Jesús Silva-Herzog Márquez |
Algunos han ubicado ahí la falla central de nuestro régimen político. Sin una Presidencia fuerte, el gobierno es incapaz de impulsar las reformas que el país necesita. El péndulo presidencial llegó al extremo contrario, sin detenerse en el punto medio: padecemos desde hace 15 años los efectos de una débil Presidencia de minoría. Podría pensarse que ése es nuestro destino. Con nuestro mapa electoral, con tres sólidas fuerzas políticas nacionales resulta difícil imaginar una votación que restaure el gobierno unificado. Por ello muchos han sugerido cambiar las reglas para favorecer la constitución artificial de una mayoría afín al Presidente. Cambiar las normas para estimular que el Presidente tenga al Congreso de su lado y pueda gobernar con eficacia. Con fórmulas distintas, Acción Nacional y el PRI han propuesto reformas con ese objetivo. Su lógica es clara: para fortalecer gobernabilidad, vale pagar el costo de reducir la pluralidad.

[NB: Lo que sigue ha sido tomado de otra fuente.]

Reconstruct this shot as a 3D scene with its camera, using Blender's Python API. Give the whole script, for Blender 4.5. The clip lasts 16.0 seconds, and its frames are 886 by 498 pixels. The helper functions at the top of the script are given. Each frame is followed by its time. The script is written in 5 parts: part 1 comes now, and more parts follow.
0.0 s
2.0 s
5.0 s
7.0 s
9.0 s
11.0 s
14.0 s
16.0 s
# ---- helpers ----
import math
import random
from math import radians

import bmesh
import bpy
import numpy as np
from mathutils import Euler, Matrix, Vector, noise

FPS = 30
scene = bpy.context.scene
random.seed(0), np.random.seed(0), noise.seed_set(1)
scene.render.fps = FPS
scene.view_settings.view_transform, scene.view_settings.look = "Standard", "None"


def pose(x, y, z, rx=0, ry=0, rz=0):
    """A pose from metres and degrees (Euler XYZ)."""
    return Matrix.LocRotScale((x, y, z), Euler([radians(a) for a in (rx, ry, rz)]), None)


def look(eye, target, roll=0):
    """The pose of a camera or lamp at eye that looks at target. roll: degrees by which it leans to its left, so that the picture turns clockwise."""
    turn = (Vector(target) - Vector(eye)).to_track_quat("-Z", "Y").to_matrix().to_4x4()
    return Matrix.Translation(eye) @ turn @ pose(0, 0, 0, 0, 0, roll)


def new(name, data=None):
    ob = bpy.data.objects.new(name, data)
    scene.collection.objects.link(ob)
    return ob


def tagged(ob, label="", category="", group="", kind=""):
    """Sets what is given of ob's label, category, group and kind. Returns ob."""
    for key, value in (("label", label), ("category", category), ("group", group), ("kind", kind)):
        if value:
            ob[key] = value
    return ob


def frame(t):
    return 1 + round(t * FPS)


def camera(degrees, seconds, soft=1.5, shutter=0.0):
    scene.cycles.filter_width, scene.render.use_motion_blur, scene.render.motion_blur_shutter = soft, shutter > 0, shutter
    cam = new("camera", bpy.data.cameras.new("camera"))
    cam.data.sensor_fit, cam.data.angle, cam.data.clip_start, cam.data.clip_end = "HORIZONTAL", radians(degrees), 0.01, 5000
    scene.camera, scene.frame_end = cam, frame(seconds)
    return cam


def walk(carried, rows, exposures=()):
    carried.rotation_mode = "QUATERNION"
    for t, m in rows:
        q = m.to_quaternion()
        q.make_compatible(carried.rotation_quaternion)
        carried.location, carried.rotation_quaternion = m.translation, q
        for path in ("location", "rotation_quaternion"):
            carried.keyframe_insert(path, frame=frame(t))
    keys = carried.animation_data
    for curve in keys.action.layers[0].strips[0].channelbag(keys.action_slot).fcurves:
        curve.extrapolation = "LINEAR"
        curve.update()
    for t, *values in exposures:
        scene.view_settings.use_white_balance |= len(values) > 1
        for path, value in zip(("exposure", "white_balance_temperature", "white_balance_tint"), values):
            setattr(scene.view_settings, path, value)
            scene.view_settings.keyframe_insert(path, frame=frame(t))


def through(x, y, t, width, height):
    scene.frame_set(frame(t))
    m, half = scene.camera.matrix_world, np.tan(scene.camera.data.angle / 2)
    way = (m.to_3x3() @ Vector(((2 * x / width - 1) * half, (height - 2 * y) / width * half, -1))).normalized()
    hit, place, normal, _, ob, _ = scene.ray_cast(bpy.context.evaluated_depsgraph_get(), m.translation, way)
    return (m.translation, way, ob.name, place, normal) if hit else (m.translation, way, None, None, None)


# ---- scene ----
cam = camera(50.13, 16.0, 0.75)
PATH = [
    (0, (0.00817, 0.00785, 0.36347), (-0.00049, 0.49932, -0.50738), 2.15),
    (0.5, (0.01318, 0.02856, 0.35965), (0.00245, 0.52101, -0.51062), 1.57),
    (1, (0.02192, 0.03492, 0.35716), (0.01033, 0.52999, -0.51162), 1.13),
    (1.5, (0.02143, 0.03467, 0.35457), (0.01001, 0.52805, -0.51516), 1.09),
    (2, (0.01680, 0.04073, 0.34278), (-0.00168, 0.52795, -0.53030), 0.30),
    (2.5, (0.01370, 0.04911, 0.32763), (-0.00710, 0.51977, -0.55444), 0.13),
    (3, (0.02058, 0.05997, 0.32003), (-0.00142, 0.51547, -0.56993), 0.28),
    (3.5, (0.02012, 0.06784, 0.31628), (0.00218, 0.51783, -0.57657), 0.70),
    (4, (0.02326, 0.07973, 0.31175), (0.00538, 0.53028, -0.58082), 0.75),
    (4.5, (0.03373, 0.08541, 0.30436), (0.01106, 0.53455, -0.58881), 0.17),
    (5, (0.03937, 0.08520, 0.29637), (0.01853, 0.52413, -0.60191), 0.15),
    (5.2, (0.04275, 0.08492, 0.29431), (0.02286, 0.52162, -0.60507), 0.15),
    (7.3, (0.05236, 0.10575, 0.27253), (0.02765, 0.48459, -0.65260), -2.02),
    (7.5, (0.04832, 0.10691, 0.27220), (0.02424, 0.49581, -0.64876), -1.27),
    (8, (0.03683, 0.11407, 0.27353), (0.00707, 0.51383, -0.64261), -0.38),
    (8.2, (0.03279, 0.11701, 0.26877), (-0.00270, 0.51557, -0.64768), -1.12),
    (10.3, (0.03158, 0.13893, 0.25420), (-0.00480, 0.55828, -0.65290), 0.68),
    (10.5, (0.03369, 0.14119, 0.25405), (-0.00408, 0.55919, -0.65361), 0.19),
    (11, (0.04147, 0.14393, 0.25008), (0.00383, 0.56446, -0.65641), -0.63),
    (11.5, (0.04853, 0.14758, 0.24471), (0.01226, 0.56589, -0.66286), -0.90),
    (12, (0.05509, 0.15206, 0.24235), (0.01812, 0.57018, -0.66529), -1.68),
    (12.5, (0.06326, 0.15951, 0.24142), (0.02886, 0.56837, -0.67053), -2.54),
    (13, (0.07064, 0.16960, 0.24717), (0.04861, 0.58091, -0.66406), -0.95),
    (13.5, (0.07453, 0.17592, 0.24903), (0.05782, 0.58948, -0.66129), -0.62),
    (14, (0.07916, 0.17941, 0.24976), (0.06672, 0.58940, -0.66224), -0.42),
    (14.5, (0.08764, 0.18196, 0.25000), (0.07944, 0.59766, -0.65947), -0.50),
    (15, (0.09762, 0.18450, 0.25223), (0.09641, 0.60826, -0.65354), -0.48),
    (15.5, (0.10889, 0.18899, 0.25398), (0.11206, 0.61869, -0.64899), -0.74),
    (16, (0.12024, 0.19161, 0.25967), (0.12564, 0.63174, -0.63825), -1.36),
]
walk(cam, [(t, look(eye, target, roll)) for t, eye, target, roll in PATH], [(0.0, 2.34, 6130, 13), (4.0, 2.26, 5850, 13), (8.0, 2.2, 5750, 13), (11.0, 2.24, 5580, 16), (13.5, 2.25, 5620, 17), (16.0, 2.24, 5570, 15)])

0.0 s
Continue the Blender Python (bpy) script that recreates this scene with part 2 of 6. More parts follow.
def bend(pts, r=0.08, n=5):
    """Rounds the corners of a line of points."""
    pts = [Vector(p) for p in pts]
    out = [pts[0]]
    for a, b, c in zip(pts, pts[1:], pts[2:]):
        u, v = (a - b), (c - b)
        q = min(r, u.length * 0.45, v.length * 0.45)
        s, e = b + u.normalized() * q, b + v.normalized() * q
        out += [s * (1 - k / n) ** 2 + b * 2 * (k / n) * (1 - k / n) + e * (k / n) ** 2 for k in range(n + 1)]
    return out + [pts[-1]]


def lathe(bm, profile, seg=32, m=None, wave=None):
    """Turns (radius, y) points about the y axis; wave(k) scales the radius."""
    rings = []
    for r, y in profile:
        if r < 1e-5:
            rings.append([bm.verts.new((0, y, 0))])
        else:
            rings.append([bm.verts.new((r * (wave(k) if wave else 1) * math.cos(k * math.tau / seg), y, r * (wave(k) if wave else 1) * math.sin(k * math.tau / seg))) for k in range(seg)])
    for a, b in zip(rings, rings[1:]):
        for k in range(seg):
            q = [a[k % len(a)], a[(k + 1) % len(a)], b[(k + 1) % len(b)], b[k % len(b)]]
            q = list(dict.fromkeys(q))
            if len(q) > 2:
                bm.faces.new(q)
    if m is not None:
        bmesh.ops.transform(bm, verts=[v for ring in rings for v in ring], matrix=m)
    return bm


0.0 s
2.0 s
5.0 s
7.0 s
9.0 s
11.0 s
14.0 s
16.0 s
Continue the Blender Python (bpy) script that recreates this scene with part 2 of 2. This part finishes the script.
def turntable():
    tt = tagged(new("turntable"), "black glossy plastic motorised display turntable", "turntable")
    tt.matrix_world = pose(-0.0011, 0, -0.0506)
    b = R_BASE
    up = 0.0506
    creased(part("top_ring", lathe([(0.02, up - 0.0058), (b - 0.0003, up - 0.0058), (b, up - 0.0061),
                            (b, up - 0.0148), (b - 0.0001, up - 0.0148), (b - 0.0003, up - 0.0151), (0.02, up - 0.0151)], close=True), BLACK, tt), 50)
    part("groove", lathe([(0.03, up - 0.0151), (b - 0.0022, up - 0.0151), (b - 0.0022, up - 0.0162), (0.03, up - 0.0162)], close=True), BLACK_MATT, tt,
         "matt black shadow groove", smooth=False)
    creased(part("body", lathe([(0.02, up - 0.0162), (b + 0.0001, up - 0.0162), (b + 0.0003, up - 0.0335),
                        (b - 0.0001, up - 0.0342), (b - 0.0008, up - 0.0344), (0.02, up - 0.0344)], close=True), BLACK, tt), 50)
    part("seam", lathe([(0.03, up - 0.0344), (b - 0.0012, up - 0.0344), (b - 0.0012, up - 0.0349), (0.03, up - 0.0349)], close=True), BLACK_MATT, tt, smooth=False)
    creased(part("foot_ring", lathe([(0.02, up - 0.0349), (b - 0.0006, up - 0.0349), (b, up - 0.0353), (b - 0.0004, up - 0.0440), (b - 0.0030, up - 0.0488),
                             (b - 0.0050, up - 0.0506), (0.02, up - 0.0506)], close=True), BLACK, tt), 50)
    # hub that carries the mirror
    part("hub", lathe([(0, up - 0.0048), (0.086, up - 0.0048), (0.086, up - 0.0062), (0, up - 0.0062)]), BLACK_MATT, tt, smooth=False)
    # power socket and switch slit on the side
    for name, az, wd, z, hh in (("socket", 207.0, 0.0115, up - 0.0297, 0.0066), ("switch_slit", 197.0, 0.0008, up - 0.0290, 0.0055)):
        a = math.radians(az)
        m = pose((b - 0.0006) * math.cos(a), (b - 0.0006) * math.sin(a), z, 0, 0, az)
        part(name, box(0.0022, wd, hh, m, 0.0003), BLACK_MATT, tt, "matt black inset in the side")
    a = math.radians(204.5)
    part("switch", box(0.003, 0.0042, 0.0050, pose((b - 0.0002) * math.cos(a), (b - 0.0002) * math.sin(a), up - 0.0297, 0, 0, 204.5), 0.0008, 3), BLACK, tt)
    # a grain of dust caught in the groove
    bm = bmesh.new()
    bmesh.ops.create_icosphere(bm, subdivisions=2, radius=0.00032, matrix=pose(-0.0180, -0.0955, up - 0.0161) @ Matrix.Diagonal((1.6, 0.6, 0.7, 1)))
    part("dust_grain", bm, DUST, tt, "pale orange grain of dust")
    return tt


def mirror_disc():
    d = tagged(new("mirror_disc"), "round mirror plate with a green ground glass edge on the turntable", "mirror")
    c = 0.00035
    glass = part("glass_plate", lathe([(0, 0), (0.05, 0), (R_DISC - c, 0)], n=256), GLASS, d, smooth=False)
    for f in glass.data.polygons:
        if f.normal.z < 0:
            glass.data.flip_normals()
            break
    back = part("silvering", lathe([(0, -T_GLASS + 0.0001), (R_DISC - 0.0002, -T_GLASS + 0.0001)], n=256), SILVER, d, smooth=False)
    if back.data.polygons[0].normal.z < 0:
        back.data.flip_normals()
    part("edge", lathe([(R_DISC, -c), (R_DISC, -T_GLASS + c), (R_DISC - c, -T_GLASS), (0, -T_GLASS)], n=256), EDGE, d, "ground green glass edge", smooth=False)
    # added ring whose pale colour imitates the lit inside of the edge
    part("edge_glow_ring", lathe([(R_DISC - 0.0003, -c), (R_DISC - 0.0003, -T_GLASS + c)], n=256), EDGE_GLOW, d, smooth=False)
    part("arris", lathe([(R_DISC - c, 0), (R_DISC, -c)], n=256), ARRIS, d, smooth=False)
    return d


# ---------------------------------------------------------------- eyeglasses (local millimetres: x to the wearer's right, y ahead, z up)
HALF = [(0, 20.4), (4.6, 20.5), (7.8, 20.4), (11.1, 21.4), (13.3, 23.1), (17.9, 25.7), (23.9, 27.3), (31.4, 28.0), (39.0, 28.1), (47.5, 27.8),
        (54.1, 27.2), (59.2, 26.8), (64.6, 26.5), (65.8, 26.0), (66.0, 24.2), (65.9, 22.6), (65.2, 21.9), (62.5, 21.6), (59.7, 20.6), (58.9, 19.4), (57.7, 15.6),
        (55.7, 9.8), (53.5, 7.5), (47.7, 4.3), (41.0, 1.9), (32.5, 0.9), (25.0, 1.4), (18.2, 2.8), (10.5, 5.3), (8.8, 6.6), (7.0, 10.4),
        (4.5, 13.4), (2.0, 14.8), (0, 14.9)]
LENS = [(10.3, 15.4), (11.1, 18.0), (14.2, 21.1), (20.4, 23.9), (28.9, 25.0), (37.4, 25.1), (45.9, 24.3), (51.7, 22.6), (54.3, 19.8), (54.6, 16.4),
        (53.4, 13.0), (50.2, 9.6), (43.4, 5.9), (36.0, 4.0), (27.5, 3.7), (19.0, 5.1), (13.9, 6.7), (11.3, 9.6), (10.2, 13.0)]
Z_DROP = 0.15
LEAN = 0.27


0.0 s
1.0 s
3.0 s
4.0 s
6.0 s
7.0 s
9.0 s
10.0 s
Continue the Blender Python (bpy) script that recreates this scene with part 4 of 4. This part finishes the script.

Creo, sin embargo, que la ecuación ya se ha transformado por otra vía y la relación entre Congreso y Presidencia se ha alterado sustancialmente. Sin que se haya tocado el mecanismo de representación, la Presidencia ocupa un nuevo sitio en el proceso legislativo. Es una Presidencia sustancialmente más fuerte a la que existía hace dos meses. El próximo Presidente tendrá poderes que ninguno de sus tres antecesores tuvo. El cambio no proviene de una decisión de los electores que hayan decidido respaldar a la nueva Presidencia con una mayoría parlamentaria afín. Por el contrario, el voto siguió ordenando la conformación de un gobierno dividido: una Presidencia sin mayoría en el Congreso. Sin embargo, el Ejecutivo tiene un instrumento que apenas acaba de estrenar el presidente Calderón: la iniciativa preferente. Creo que no es exagerado decir que la figura transformará sustancialmente las relaciones entre el Presidente y el Congreso y, en el fondo, puede ser la base de una nueva fortaleza presidencial.
La reforma constitucional le da al Presidente la facultad de presentar cuatro iniciativas al año que deben ser votadas en un corto plazo. Desde luego, el Congreso no tiene la obligación de aprobar la propuesta del Ejecutivo, pero tiene que debatirla y votarla a la brevedad. Lo que no puede hacer el Congreso es ignorar la propuesta, como las oposiciones han hecho con importantes propuestas presidenciales en los últimos años. Tampoco podrá discutirla eternamente. Tiene que abordarla y definirse frente a ella con prontitud. Podría parecer un cambio menor pero, en realidad, se trata de una reforma que transforma la relación entre los poderes. La iniciativa que el Presidente defina como preferente al inicio del periodo de sesiones del Congreso tendrá prioridad sobre cualquier otra que pudiera discutir el Congreso y debe ser votada en 30 días. Una iniciativa que no se puede ignorar y que no se puede posponer. Con este instrumento en la mano, el Presidente tendrá un enorme poder sobre la agenda legislativa. El Congreso no puede matar una iniciativa presidencial archivándola en la oscuridad. Si la mayoría rechaza la iniciativa presidencial tendrá que exponer sus razones públicamente. Que la iniciativa deba votarse en un mes imprime también mayor fuerza a una iniciativa que no puede discutirse eternamente. El Presidente tiene, a partir de esta herramienta un inmenso poder para definir la agenda legislativa del país. Con la iniciativa preferente, el Ejecutivo podrá obligar a las fuerzas políticas a definirse públicamente sobre asuntos cruciales para su administración. Las oposiciones no podrán congelar las iniciativas del Presidente, tendrán que analizarlas y votarlas.
Es cierto que el futuro Presidente no tiene una base congresional más sólida que la que tuvieron Fox o Calderón. Peña Nieto sigue siendo un Presidente de minoría. Sin embargo, su silla ocupará un lugar distinto en el proceso legislativo. Tendrá mayor poder que sus antecesores gracias a la iniciativa preferente.